▶ [STATED EXERCISE]: Restrict the output to the lines below starting at the one that contains "carried.keyframe_insert(path, frame=frame(t))" and ending at the one that contains "setattr(scene.view_settings, path, value)", and restate them word for word, both ends included.

▶ [DATA EXTRACT]:
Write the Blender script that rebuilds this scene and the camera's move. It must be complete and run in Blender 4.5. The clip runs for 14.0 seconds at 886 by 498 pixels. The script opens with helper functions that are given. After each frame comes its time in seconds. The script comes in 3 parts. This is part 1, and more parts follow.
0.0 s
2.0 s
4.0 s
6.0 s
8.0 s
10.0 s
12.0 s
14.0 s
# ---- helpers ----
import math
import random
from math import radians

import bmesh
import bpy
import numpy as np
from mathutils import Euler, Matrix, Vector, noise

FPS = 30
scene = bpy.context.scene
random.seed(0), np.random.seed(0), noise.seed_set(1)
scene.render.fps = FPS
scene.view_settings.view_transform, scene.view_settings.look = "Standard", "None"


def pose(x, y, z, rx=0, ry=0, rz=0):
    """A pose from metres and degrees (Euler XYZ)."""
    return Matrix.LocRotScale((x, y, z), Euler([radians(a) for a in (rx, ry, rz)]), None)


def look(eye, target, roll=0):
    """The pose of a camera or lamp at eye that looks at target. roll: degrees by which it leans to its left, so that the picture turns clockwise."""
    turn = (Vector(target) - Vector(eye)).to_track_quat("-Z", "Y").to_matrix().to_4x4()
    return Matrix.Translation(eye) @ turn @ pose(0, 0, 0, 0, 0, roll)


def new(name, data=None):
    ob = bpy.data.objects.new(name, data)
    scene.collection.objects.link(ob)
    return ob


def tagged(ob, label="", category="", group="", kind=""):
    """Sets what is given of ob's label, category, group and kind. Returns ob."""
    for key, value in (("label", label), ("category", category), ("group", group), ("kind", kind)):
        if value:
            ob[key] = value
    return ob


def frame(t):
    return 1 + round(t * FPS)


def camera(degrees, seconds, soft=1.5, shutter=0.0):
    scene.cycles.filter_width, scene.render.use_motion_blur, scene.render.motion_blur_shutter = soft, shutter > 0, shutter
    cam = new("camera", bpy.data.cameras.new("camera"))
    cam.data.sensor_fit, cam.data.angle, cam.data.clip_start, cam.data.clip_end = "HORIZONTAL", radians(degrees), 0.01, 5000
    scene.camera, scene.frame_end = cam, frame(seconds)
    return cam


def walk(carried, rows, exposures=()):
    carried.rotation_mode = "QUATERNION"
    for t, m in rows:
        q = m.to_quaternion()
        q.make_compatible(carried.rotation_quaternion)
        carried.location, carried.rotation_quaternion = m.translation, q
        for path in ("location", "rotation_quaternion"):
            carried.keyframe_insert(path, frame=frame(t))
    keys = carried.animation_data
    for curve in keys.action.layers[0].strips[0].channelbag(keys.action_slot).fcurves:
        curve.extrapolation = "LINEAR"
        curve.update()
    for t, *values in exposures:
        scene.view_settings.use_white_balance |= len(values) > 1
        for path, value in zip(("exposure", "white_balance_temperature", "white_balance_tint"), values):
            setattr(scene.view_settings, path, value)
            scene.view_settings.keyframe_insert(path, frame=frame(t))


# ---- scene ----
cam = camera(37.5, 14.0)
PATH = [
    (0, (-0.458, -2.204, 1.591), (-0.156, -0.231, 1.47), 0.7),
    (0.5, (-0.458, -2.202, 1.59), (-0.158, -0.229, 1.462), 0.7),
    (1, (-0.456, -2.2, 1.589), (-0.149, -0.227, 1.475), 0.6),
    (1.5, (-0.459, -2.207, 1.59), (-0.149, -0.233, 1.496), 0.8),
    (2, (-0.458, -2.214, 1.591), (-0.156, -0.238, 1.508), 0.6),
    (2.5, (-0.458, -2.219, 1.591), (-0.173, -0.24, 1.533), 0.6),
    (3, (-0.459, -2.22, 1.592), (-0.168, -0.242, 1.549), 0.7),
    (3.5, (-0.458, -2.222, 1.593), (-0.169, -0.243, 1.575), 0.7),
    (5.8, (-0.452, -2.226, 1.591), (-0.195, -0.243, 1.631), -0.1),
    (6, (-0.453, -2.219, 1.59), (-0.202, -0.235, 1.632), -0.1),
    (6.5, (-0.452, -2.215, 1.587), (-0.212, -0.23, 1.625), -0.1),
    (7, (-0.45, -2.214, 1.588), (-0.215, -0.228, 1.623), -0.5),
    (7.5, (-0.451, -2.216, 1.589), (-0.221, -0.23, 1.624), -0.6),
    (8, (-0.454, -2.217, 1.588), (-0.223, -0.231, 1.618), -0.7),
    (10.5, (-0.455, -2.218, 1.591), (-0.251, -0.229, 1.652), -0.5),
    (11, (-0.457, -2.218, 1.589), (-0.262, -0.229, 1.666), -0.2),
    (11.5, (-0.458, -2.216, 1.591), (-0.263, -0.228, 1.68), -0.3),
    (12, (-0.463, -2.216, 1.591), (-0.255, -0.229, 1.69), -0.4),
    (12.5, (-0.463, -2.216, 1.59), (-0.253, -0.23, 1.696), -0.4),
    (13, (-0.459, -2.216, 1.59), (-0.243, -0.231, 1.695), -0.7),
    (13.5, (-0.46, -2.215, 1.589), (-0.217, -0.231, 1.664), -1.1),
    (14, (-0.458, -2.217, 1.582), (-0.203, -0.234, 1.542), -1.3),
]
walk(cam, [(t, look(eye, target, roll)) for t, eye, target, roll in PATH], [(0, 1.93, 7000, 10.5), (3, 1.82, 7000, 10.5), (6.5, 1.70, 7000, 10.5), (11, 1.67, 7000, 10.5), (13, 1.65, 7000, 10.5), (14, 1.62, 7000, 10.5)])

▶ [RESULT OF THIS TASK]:
            carried.keyframe_insert(path, frame=frame(t))
    keys = carried.animation_data
    for curve in keys.action.layers[0].strips[0].channelbag(keys.action_slot).fcurves:
        curve.extrapolation = "LINEAR"
        curve.update()
    for t, *values in exposures:
        scene.view_settings.use_white_balance |= len(values) > 1
        for path, value in zip(("exposure", "white_balance_temperature", "white_balance_tint"), values):
            setattr(scene.view_settings, path, value)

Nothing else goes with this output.